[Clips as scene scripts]
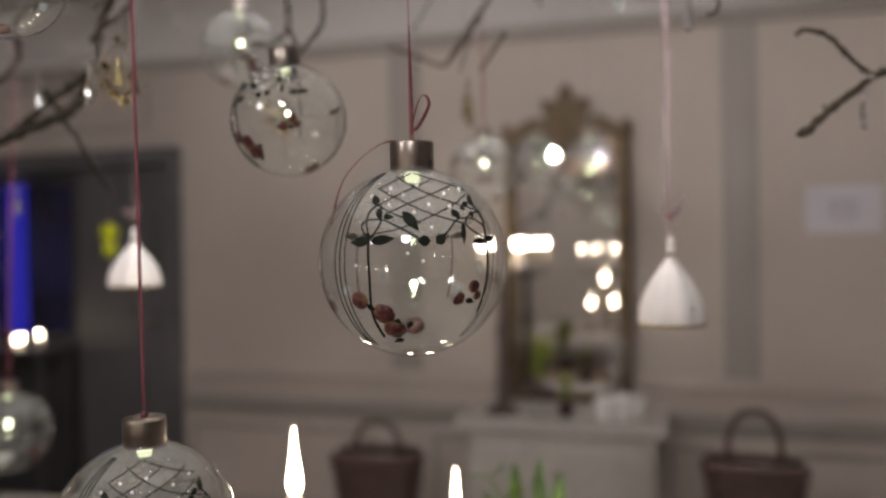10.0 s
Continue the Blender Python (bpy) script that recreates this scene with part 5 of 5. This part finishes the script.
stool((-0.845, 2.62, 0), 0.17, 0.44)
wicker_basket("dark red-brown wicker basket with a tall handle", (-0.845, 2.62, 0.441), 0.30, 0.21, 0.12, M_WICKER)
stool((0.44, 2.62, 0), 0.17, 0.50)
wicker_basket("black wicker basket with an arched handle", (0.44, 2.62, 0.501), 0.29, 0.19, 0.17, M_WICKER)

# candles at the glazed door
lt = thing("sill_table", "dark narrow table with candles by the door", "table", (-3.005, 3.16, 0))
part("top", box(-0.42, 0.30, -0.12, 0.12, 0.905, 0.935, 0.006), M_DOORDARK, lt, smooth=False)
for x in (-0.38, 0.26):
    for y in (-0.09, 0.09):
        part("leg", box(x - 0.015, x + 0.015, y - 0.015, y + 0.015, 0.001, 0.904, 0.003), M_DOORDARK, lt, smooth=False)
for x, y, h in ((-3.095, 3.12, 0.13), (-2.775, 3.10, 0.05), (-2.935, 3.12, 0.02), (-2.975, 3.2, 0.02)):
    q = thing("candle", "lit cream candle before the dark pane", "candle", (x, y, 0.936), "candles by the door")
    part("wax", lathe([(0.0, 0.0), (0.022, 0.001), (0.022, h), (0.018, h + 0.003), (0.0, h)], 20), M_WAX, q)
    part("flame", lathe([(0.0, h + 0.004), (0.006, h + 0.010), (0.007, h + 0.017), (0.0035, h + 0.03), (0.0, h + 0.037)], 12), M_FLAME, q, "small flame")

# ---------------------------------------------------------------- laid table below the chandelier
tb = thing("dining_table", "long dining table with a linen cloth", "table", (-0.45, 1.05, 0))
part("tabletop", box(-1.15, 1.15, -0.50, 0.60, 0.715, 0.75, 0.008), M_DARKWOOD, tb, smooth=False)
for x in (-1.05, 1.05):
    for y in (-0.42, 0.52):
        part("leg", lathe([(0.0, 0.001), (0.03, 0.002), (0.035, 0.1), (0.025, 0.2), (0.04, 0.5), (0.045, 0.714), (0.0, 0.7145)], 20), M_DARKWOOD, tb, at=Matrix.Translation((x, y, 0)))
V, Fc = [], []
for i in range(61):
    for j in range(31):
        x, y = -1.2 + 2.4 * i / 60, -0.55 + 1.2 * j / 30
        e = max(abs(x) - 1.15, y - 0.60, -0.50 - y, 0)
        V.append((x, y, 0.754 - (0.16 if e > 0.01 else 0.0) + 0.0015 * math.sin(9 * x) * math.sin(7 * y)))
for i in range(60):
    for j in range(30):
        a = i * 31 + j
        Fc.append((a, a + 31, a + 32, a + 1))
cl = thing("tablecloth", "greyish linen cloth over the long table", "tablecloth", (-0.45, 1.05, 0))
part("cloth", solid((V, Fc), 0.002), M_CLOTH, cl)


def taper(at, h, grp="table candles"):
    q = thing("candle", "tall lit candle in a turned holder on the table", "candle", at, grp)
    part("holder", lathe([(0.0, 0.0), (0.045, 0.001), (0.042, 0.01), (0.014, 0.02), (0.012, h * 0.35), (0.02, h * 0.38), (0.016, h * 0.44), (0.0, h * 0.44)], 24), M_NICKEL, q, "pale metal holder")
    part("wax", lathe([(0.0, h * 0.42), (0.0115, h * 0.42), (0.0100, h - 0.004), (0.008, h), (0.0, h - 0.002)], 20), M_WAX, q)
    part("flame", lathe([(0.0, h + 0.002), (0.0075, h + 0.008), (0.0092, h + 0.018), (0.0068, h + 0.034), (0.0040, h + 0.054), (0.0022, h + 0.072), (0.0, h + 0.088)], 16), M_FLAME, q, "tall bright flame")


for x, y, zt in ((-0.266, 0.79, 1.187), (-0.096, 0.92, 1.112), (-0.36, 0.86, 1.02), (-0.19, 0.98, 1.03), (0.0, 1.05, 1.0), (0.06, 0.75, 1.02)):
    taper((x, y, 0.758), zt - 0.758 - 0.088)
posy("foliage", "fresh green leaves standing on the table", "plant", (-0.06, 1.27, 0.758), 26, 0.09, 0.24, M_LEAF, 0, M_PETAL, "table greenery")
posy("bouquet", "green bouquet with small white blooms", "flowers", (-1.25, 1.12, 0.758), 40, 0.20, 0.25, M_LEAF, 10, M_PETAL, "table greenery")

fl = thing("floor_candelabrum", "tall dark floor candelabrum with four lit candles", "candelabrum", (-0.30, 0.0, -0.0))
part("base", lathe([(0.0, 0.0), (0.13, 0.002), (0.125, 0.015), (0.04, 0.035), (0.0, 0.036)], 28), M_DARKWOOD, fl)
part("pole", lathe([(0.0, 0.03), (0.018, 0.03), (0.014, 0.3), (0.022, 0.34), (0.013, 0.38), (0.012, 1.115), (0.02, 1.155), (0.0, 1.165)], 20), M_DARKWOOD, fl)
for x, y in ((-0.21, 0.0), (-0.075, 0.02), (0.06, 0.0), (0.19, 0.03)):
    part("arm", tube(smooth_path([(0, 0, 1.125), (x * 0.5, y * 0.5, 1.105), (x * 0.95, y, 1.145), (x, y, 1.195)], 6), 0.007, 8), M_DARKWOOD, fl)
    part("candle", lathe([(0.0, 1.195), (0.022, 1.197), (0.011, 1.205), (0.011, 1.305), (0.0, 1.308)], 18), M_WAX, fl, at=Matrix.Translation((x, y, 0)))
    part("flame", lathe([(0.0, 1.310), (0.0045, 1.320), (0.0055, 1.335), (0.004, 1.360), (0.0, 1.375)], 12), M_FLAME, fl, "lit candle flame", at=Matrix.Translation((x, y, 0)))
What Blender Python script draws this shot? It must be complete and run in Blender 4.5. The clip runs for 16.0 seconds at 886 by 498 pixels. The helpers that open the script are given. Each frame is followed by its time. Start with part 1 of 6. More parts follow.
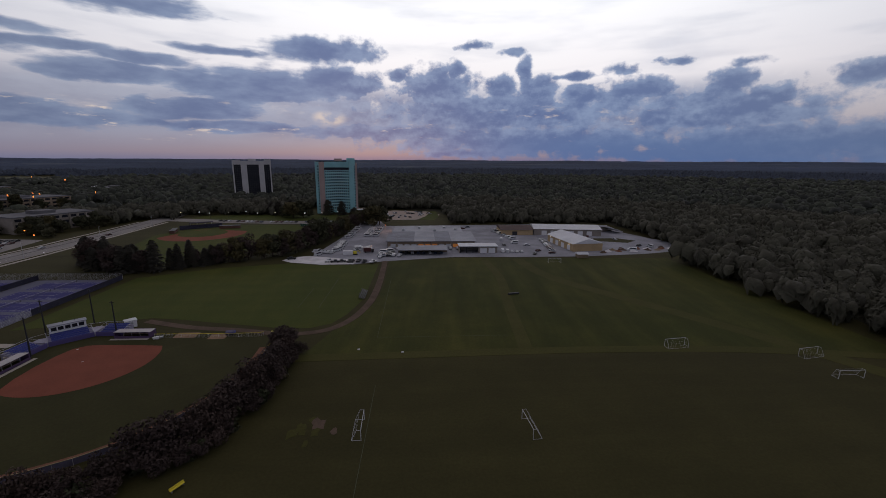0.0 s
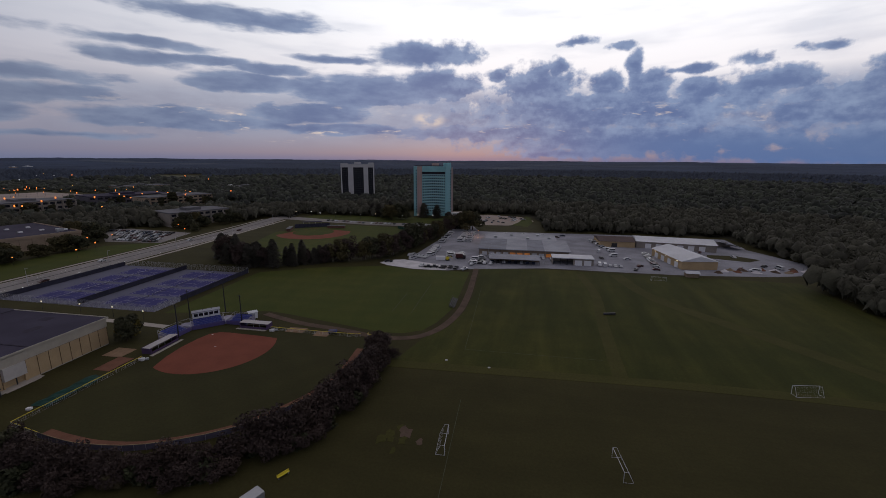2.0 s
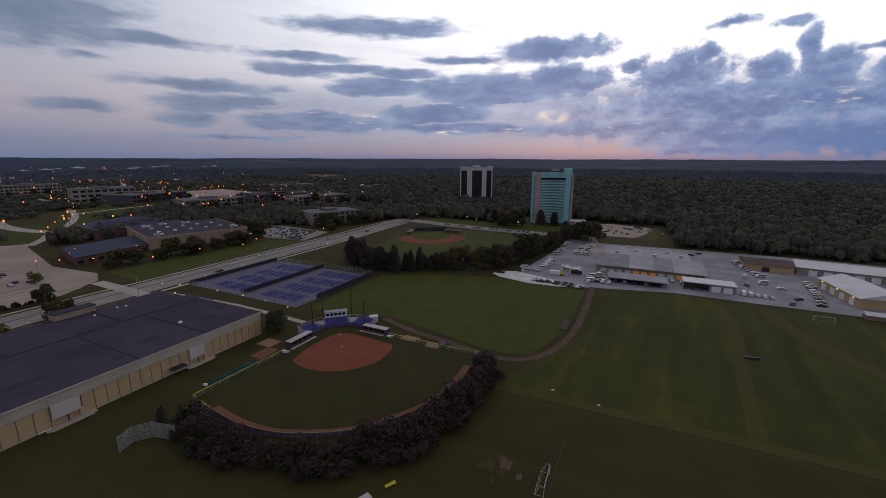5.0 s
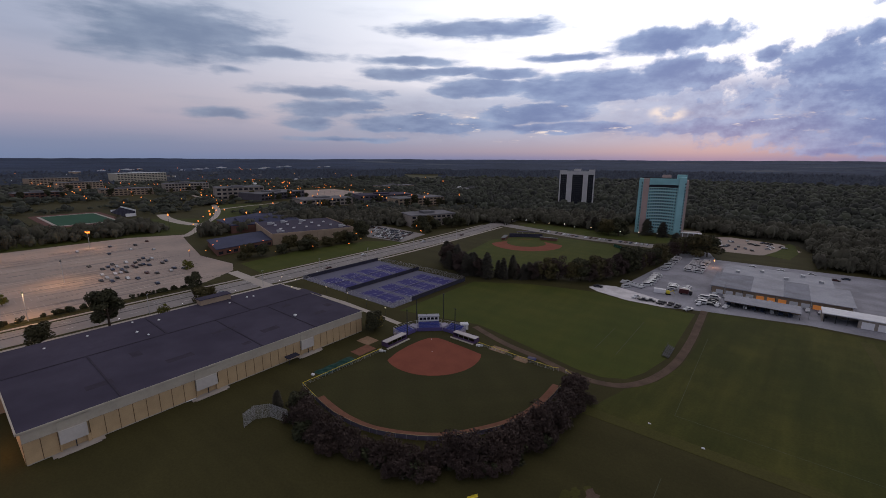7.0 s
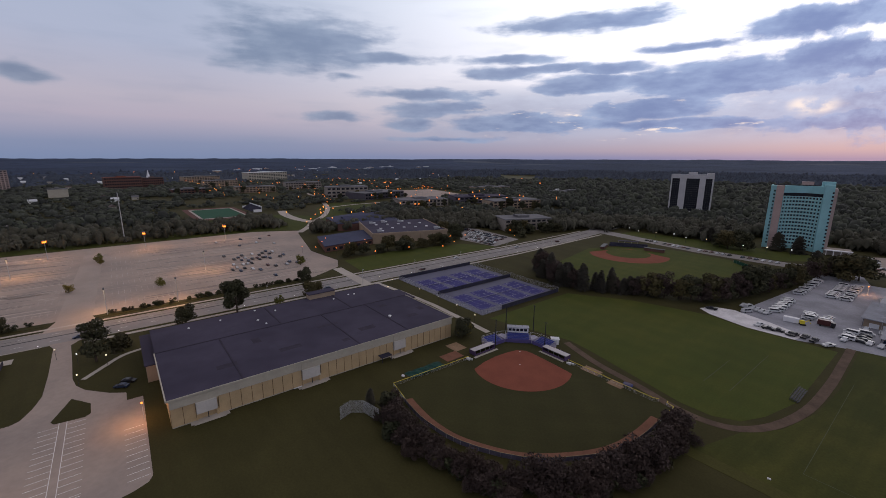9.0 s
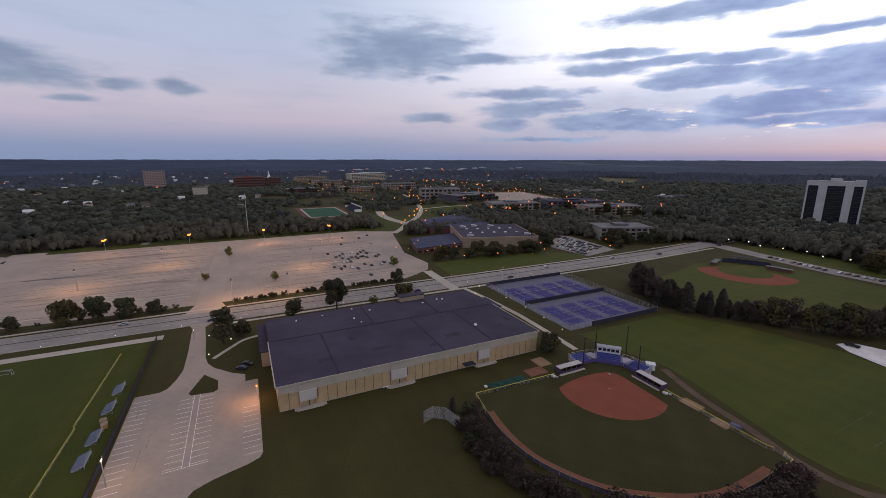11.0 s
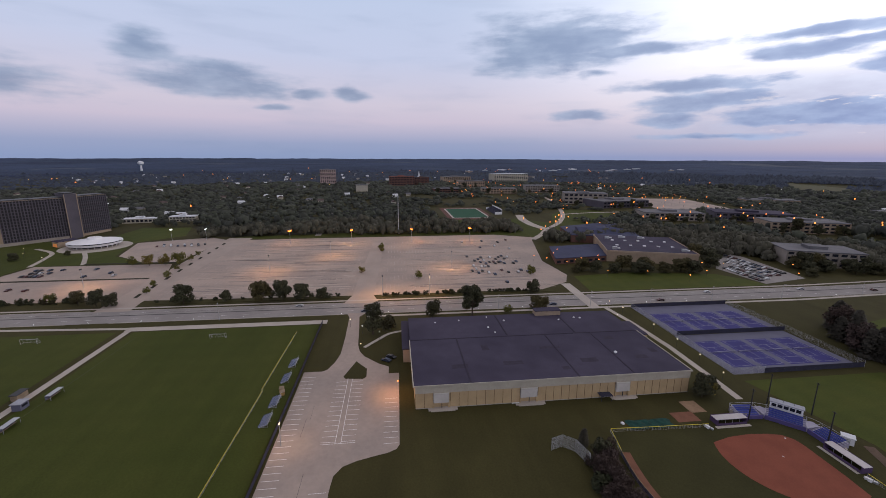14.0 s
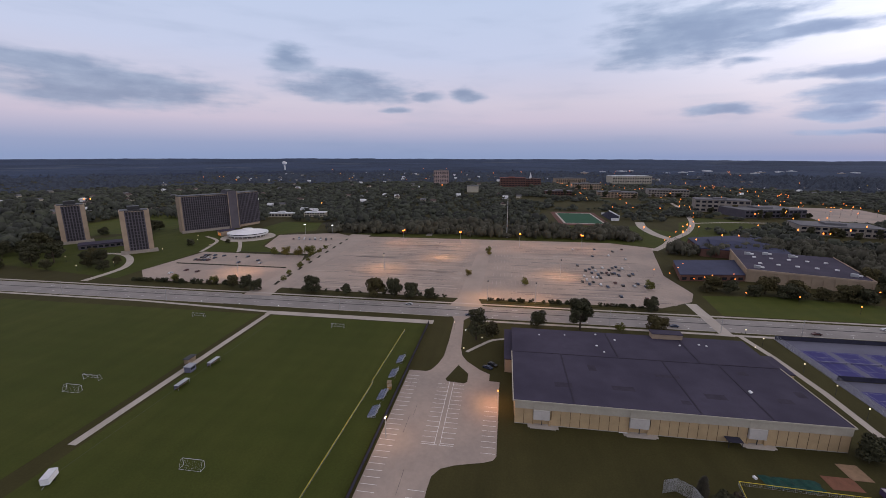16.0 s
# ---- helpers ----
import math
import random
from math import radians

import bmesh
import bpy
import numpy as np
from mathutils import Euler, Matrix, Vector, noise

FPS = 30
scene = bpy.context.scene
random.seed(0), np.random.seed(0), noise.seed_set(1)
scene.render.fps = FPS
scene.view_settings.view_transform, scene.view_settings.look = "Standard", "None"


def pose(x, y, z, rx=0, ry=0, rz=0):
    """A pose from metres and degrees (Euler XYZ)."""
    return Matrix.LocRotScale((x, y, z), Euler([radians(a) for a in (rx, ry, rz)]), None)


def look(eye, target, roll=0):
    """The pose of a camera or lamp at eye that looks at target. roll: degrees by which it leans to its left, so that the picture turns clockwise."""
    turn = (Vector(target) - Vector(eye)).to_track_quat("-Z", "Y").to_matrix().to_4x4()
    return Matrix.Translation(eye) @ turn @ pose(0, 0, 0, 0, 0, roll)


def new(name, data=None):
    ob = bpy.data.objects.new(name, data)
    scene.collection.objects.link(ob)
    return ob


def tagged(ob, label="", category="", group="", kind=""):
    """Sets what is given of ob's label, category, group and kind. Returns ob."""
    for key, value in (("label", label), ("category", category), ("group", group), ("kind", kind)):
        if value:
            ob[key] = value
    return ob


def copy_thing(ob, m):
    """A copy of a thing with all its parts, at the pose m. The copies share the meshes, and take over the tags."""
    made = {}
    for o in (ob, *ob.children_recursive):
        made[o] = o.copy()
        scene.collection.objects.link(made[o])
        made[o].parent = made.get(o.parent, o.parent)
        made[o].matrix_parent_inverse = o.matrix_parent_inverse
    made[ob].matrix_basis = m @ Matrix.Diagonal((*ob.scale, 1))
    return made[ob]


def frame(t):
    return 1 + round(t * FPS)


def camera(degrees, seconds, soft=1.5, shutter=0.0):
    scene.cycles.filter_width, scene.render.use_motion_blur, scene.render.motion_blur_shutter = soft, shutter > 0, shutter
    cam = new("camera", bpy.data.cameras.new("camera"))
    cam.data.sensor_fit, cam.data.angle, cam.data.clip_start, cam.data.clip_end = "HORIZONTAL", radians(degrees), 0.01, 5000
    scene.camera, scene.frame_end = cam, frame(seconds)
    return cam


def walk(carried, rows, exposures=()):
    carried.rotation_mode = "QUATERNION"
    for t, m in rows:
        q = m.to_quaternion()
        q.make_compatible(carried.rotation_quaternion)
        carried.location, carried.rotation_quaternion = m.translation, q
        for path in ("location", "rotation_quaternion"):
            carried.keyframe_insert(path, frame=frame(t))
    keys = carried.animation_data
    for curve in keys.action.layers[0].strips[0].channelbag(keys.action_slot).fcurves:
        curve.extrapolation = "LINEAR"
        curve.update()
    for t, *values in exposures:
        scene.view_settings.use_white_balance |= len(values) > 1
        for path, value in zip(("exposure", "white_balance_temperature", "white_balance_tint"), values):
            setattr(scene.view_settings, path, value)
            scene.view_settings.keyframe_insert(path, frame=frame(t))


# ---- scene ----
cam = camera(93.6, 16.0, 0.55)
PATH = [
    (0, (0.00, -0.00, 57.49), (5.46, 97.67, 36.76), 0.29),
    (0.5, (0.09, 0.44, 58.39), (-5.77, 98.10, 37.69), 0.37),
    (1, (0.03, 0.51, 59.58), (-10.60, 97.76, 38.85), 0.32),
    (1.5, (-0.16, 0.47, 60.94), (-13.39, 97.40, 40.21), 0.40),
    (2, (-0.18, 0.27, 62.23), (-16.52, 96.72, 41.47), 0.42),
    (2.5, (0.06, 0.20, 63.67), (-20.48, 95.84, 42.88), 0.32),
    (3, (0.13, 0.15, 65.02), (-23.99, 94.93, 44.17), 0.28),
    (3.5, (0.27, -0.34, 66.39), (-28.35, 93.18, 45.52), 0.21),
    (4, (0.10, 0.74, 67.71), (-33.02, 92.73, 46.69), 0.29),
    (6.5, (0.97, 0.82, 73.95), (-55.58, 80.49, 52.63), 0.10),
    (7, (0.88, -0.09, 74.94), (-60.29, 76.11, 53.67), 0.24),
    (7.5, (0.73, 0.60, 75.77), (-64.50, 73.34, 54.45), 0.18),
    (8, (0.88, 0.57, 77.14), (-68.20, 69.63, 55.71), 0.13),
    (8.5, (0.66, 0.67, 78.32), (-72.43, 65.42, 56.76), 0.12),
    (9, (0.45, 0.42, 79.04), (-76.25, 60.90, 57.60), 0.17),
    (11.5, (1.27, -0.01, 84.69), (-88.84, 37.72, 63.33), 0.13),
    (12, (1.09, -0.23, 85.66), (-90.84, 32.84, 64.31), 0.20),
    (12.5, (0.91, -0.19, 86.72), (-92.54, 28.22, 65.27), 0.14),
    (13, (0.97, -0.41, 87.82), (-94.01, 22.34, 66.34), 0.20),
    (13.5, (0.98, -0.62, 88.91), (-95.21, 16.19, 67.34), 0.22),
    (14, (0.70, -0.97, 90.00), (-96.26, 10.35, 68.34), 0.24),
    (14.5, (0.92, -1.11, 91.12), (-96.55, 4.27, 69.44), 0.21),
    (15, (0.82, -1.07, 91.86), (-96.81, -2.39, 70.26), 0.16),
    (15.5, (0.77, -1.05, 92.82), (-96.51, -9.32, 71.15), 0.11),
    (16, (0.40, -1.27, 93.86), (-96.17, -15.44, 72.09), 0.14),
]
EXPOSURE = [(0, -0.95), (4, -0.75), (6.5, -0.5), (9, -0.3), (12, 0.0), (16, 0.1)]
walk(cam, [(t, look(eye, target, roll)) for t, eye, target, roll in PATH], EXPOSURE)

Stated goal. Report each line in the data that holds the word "collection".

Result for this exercise.
    scene.collection.objects.link(ob)
        scene.collection.objects.link(made[o])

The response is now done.